Pro Tip: Always run tcpdump on both the source and destination pod simultaneously. If you see the packet leave but not arrive, your CNI provider (AWS VPC CNI / Cilium) is likely dropping it due to a security group or firewall rule.

1. AWS VPC CNI (The Default) Pros: Performance. Pods get real VPC IP addresses. No overlay overhead. Cons: IP exhaustion. Each Pod burns an IP from your subnet. If your subnet is /24 (254 IPs), you can only run ~250 pods.

2. Calico (The Standard) Pros: Network Policies. You can say "Frontend cannot talk to DB." Cons: Uses IPIP encapsulation (Tunneling). Adds CPU overhead and slight latency.

3. Cilium (The Future) Pros: eBPF. It bypasses iptables entirely. Extremely fast scaling. Incredible observability (Hubble UI). Cons: Complex to manage. Kernel dependency.

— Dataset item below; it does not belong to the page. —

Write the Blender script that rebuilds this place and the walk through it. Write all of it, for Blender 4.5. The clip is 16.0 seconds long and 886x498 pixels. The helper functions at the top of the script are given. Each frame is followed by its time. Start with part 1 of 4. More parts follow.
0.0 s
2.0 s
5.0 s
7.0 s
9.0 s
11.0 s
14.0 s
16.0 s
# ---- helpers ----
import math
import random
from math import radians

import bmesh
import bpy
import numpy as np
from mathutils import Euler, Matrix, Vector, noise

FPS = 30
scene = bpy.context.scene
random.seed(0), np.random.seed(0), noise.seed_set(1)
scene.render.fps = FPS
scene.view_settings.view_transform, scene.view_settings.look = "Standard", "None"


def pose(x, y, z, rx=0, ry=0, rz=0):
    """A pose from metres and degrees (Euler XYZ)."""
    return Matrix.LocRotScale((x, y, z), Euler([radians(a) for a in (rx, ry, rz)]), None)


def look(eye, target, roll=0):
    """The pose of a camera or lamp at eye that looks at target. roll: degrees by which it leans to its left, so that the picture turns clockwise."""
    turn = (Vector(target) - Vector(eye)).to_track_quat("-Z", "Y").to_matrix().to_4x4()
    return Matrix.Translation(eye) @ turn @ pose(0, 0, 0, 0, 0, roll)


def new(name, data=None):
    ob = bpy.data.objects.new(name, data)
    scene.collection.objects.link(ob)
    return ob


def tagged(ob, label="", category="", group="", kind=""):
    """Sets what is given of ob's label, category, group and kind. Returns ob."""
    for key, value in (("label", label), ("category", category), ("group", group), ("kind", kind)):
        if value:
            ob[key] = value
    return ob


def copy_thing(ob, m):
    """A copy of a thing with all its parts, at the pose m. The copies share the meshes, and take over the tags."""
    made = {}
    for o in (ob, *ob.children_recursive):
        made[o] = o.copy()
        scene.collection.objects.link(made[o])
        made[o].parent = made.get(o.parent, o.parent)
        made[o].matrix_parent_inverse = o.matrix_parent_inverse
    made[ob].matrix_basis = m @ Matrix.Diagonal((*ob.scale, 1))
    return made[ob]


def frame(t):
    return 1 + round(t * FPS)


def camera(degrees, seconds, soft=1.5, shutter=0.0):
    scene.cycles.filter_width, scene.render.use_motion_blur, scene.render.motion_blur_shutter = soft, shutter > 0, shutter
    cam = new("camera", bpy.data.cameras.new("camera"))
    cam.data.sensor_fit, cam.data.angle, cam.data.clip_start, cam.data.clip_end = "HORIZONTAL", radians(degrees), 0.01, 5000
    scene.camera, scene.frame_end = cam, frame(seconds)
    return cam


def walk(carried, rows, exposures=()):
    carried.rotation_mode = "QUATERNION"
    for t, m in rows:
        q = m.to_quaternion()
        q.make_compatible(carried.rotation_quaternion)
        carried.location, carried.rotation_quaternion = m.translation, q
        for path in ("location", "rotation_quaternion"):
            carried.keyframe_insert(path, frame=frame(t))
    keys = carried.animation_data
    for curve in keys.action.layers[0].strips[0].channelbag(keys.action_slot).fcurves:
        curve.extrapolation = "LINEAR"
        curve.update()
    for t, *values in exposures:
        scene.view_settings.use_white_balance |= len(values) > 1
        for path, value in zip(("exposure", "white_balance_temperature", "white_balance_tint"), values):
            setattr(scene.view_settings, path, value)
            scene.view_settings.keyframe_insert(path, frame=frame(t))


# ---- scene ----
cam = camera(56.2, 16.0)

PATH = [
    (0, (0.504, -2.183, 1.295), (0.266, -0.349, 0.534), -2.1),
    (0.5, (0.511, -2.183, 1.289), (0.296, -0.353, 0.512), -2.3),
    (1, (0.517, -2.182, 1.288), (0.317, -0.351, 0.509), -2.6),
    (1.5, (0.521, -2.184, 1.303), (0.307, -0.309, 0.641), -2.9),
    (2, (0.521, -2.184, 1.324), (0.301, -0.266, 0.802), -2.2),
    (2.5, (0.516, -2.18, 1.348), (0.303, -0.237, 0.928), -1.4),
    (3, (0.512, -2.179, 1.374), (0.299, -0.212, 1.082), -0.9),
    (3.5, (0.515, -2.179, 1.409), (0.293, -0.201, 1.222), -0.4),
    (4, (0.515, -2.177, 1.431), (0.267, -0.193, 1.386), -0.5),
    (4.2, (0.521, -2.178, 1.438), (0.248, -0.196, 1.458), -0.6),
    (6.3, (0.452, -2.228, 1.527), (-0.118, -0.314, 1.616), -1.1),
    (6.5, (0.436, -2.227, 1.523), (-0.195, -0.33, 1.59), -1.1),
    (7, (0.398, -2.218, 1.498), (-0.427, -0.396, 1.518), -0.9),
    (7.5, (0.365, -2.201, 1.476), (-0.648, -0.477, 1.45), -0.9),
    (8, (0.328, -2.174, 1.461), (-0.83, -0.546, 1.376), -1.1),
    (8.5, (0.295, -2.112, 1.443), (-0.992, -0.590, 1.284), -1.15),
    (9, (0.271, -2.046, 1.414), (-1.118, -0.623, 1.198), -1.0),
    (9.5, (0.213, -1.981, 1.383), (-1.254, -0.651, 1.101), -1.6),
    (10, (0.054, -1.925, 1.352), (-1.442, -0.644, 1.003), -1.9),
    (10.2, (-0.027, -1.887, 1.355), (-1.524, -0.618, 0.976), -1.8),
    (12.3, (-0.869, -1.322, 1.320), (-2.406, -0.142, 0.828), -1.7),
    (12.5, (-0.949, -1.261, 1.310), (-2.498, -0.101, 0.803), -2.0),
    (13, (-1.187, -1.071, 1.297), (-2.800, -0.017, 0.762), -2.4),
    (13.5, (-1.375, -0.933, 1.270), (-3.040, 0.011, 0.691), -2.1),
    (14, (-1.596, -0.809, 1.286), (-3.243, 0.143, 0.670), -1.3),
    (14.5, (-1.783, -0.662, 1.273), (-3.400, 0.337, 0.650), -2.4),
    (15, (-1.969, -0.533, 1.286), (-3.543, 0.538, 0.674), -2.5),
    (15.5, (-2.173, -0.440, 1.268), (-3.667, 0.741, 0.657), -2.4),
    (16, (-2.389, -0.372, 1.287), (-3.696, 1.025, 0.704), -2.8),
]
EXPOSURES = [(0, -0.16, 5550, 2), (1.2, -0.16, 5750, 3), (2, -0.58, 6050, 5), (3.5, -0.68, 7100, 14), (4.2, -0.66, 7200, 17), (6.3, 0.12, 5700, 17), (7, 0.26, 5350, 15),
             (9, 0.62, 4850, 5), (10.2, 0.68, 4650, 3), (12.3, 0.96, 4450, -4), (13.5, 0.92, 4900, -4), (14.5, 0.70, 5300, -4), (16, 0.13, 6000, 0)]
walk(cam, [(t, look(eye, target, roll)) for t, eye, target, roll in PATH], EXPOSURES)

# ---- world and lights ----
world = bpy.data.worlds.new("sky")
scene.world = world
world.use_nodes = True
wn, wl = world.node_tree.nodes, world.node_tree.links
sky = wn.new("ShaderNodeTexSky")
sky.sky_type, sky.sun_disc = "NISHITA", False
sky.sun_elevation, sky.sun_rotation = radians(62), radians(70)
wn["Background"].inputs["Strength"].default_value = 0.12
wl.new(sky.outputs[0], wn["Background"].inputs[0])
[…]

Part 6: Debugging Network Latency with eBPF

When a user says "The API is slow," how do you know if it's the code or the network?

Old Way: tcpdump. Painful. You have to SSH into the node. New Way: Cilium Hubble.

Bash

# View flow logs for a specific pod
hubble observe --pod my-pod --verdict DROPPED

# See DNS latency
hubble observe --pod my-pod --protocol dns

Hubble draws a "Service Map" automatically. It shows you: "Service A -> Service B (50ms latency, 1% packet loss)." It is like X-Ray vision for packets.

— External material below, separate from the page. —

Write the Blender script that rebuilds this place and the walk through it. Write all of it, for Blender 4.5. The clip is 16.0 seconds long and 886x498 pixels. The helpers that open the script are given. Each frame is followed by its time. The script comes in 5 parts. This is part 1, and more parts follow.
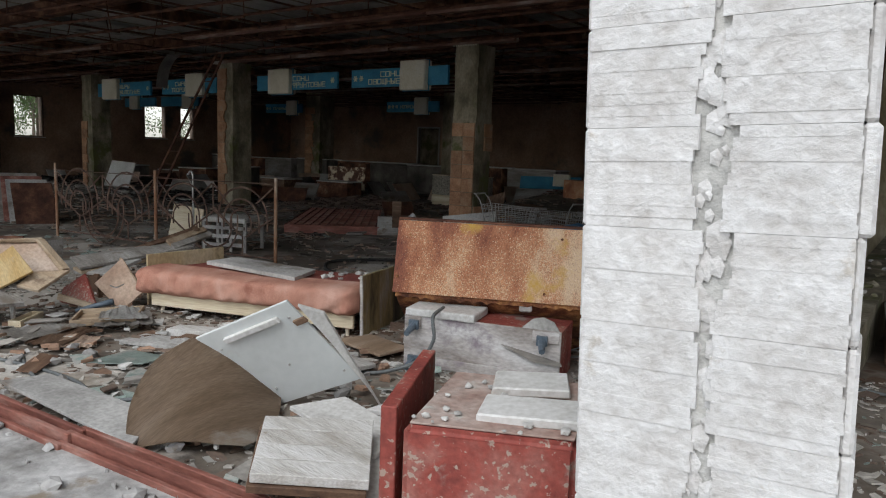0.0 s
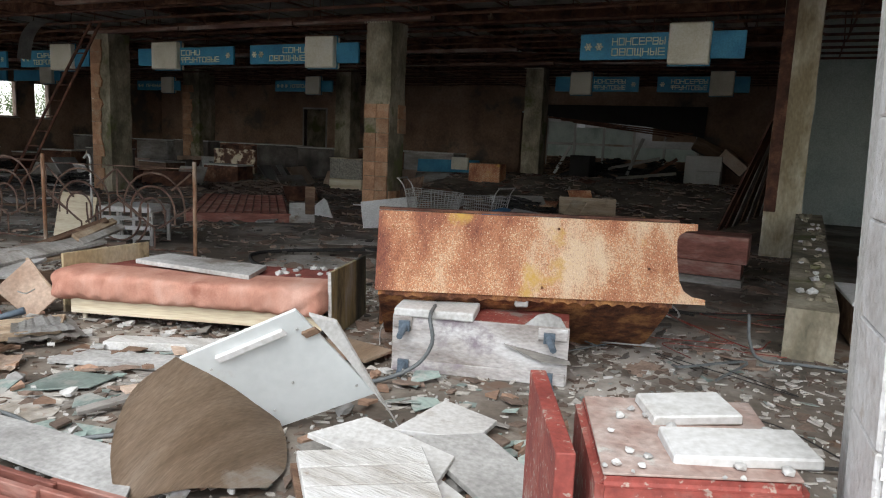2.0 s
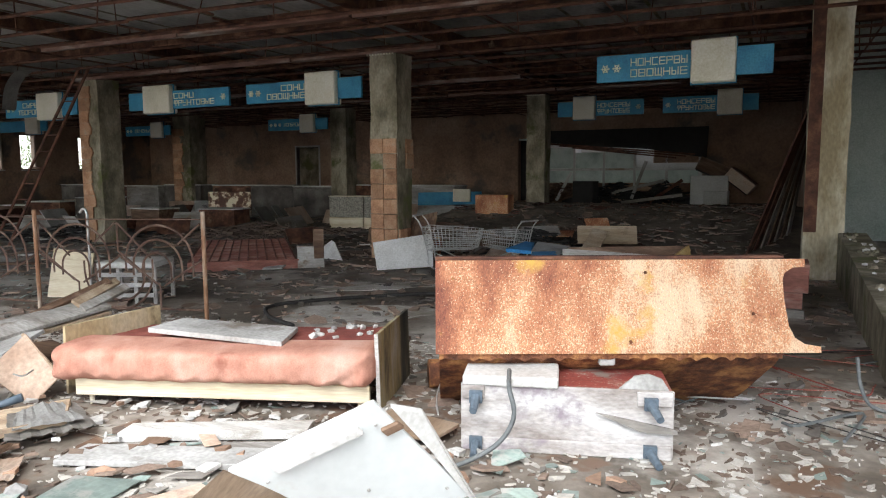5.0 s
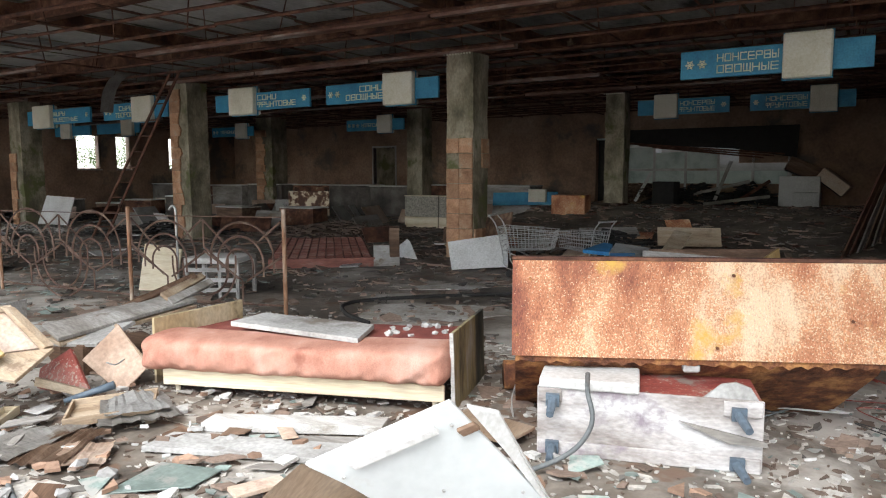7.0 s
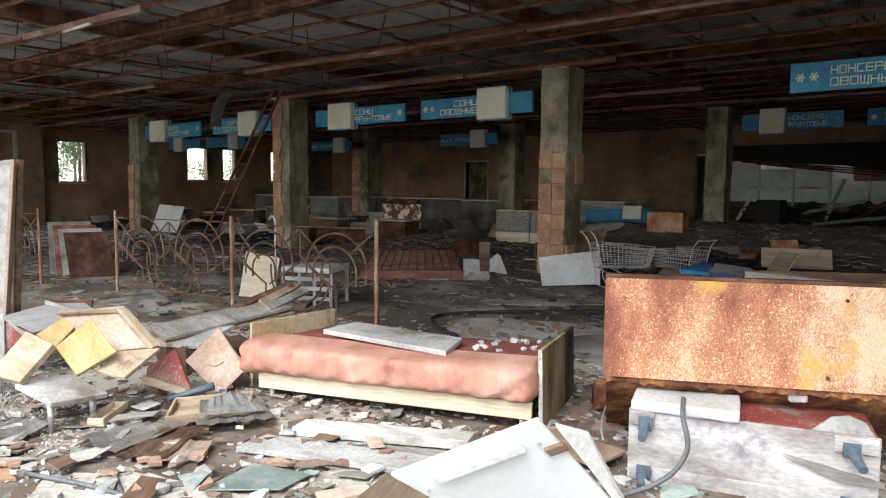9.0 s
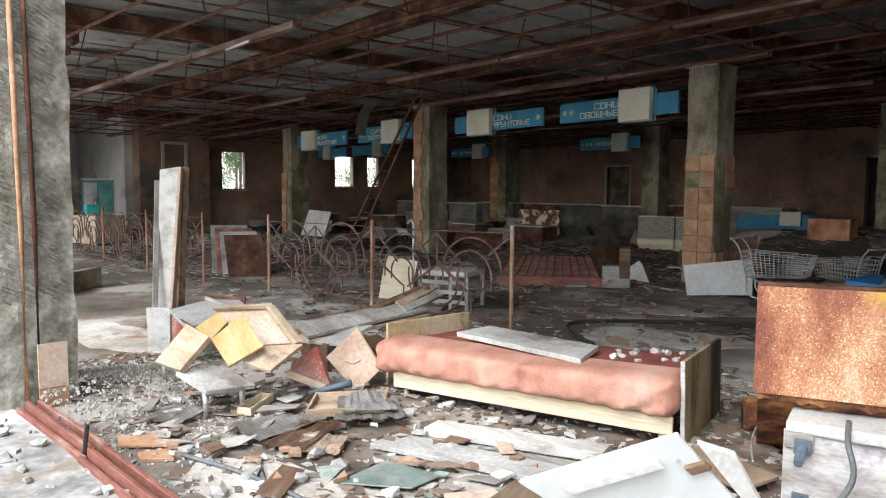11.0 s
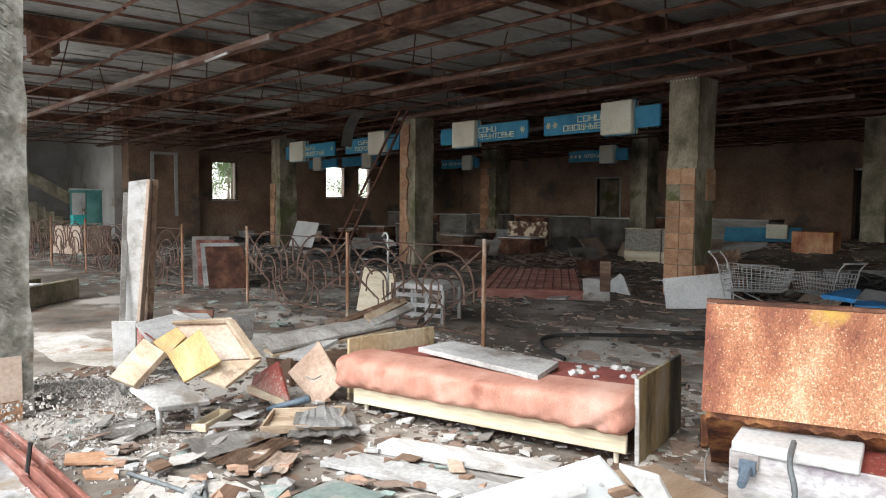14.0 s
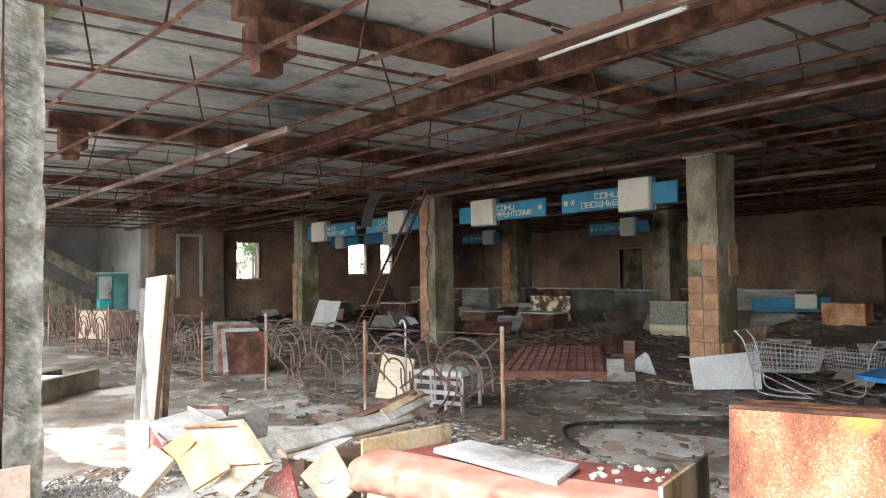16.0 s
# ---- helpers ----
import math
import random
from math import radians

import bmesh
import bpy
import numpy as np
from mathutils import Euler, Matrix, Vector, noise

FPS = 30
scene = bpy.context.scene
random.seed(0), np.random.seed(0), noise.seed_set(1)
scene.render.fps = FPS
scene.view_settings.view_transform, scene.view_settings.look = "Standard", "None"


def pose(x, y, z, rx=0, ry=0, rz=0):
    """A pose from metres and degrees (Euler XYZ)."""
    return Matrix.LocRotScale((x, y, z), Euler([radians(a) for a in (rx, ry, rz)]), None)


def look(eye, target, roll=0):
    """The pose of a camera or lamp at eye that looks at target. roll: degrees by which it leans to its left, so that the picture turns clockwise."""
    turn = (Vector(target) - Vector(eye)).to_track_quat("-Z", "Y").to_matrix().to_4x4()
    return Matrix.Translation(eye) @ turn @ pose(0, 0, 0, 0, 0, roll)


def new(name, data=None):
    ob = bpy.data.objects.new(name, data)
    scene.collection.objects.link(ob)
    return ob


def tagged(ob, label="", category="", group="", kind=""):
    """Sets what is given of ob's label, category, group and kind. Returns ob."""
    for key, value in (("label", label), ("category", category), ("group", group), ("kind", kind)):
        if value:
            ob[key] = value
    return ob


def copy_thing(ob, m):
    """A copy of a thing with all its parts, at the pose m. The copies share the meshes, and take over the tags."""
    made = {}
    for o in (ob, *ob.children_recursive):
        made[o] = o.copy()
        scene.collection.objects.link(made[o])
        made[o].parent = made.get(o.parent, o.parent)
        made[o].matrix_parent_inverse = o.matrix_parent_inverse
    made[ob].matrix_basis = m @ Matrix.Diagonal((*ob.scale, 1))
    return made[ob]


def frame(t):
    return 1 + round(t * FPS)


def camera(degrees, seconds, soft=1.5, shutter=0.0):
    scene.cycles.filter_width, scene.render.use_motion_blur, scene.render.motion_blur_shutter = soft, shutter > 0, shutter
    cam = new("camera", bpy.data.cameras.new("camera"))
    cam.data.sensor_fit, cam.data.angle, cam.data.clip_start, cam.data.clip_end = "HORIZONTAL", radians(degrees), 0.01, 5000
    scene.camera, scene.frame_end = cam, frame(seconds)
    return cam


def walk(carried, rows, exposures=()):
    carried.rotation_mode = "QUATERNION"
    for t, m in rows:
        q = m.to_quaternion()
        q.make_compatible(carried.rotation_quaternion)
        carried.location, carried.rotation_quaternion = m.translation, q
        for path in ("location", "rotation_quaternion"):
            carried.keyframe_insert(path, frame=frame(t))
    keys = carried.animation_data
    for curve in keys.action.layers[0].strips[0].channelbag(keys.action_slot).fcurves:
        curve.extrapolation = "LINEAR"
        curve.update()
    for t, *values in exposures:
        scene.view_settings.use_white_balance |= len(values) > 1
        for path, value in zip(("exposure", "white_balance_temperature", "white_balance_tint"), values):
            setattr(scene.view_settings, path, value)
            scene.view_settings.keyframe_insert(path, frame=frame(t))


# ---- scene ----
cam = camera(64.8, 16.0, soft=1.1)
PATH = [
    (0, (0.746, 0.743, 1.496), (-0.446, 2.326, 1.226), 2.2),
    (0.5, (0.467, 0.738, 1.498), (-0.747, 2.3, 1.203), 3.7),
    (1, (0.237, 0.723, 1.459), (-0.85, 2.375, 1.164), 2.0),
    (1.5, (0.034, 0.653, 1.484), (-0.879, 2.406, 1.178), 1.7),
    (2, (-0.151, 0.694, 1.472), (-1.034, 2.462, 1.167), 2.5),
    (2.5, (-0.367, 0.81, 1.501), (-1.295, 2.561, 1.238), 1.3),
    (3, (-0.558, 0.922, 1.512), (-1.462, 2.688, 1.256), 1.3),
    (5.5, (-0.852, 1.096, 1.5), (-1.723, 2.884, 1.288), -0.6),
    (6, (-0.856, 1.102, 1.496), (-1.773, 2.866, 1.277), -0.4),
    (6.5, (-0.865, 1.104, 1.494), (-1.854, 2.829, 1.275), -0.6),
    (7, (-0.882, 1.117, 1.491), (-1.932, 2.806, 1.275), -0.2),
    (7.5, (-0.885, 1.127, 1.486), (-2.006, 2.771, 1.288), -0.2),
    (8, (-0.889, 1.11, 1.492), (-2.051, 2.727, 1.306), 0.1),
    (10.5, (-0.904, 1.179, 1.466), (-2.377, 2.523, 1.301), 0.3),
    (11, (-0.912, 1.184, 1.461), (-2.453, 2.449, 1.301), 0.3),
    (11.5, (-0.923, 1.175, 1.46), (-2.506, 2.386, 1.294), 0.6),
    (12, (-0.936, 1.191, 1.468), (-2.546, 2.364, 1.297), 0.3),
    (12.5, (-0.866, 1.29, 1.449), (-2.499, 2.433, 1.281), 0.3),
    (13, (-0.917, 1.279, 1.472), (-2.442, 2.563, 1.311), -0.2),
    (13.5, (-0.875, 1.287, 1.468), (-2.324, 2.656, 1.307), 0.4),
    (14, (-0.779, 1.398, 1.49), (-2.314, 2.672, 1.36), 0.5),
    (14.5, (-0.782, 1.553, 1.561), (-2.275, 2.881, 1.482), -0.2),
    (15, (-0.737, 1.53, 1.618), (-2.253, 2.833, 1.676), -0.3),
    (15.5, (-0.759, 1.524, 1.663), (-2.301, 2.796, 1.733), -1.1),
    (16, (-0.774, 1.5, 1.668), (-2.354, 2.723, 1.74), -0.8),
]
EXPOSURES = [(0, 0.35), (1.0, 0.5), (1.5, 0.65), (2.0, 1.1), (2.5, 1.6), (5.5, 1.8), (8.0, 1.75), (10.5, 1.7), (13.5, 1.65), (14.2, 1.9), (15.0, 2.35), (16.0, 2.5)]
walk(cam, [(t, look(eye, target, roll)) for t, eye, target, roll in PATH], EXPOSURES)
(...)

Appendix A: The Network Cost Glossary

• AZ (Availability Zone): A physical data center within a region. (e.g., us-east-1a).

• Cross-AZ Data Transfer: The fee AWS charges for moving data between AZs ($0.01 in + $0.01 out = $0.02). This typically accounts for 30-40% of a K8s bill.

• Egress: Traffic leaving AWS to the internet. Expensive ($0.09/GB).

• Ingress: Traffic entering AWS. Usually free.

• NAT Gateway: A managed router allowing private instances to access the internet. Costs $0.045/hr + $0.045/GB. Avoid sending S3 traffic through this at all costs.

• VPC Endpoint: A private connection to AWS services (S3, DynamoDB) keeping traffic internal. Saves 100% of NAT costs.

• Topology Aware Hints: A K8s feature that tells the Kube-Proxy to prefer routing traffic to pods in the same zone as the caller.

Appendix B: Frequently Asked Questions

Q: Should I use a Service Mesh (Istio)? A: Only if you have >20 microservices. Below that, the complexity (YAML hell) outweighs the benefits. You can do basic mTLS and traffic splitting with simpler tools now (like Linkerd or Gateway API).

Q: How do I calculate my Cross-AZ cost? A: Use Kubecost or OpenCost. They will scrape the metric container_network_transmit_bytes_total and multiply it by the AWS list price.

Conclusion

Cloud costs are not just about "Shutting down unused servers." The real money is in the invisible pipes.

In 2025, the best Kubernetes Engineer is not the one who knows the most kubectl commands. It is the one who understands specific AWS pricing tables. If you can change 3 lines of YAML (Topology Hints) and save $50k/year, you are bulletproof.

Appendix C: Case Study (FinTech Migration)

The Context: A large payment processor moved from EC2 to EKS. Their bill exploded. The Investigation: They realized their Kafka cluster was in us-east-1a and their App cluster was in us-east-1b. Every single transaction was crossing a zone. The Fix: They implemented "Zone Affinity." They deployed a Kafka broker in every zone. They configured the Apps to consume only from the local broker. The Result: $20,000/month savings. Latency dropped by 1.5ms. Reliability increased.

Appendix D: Expert Interview (Network Engineer)

Q: Why is Kubernetes networking so hard? A: Because it tries to hide the network. It gives you a "Service IP" that doesn't exist. It uses iptables magic. Abstractions leak. When it breaks, you have to understand the magic.

Q: Is eBPF worth the hype? A: Yes. iptables was written in 1998. It was never designed for 5,000 containers appearing and disappearing every minute. eBPF is the only way to scale K8s networking without burning 30% of your CPU on packet routing.

Appendix E: The 5-Minute Network Audit Checklist

• [ ] Topology Hints: Are service.kubernetes.io/topology-mode: Auto annotations present on all internal services?

• [ ] NAT Gateway: Is S3 traffic bypassing the NAT via Gateway Endpoints? Check aws ec2 describe-vpc-endpoints.

• [ ] Cross-AZ Traffic: Is my DaemonSet logging agent sending logs to a local Fluentd aggregator or a cross-zone one?

• [ ] External Traffic: Am I using a Load Balancer for internal tools, or can I use kubectl port-forward and save $20/month?

• [ ] DNS: Is ndots configuration optimized in resolv.conf to prevent excessive DNS lookups?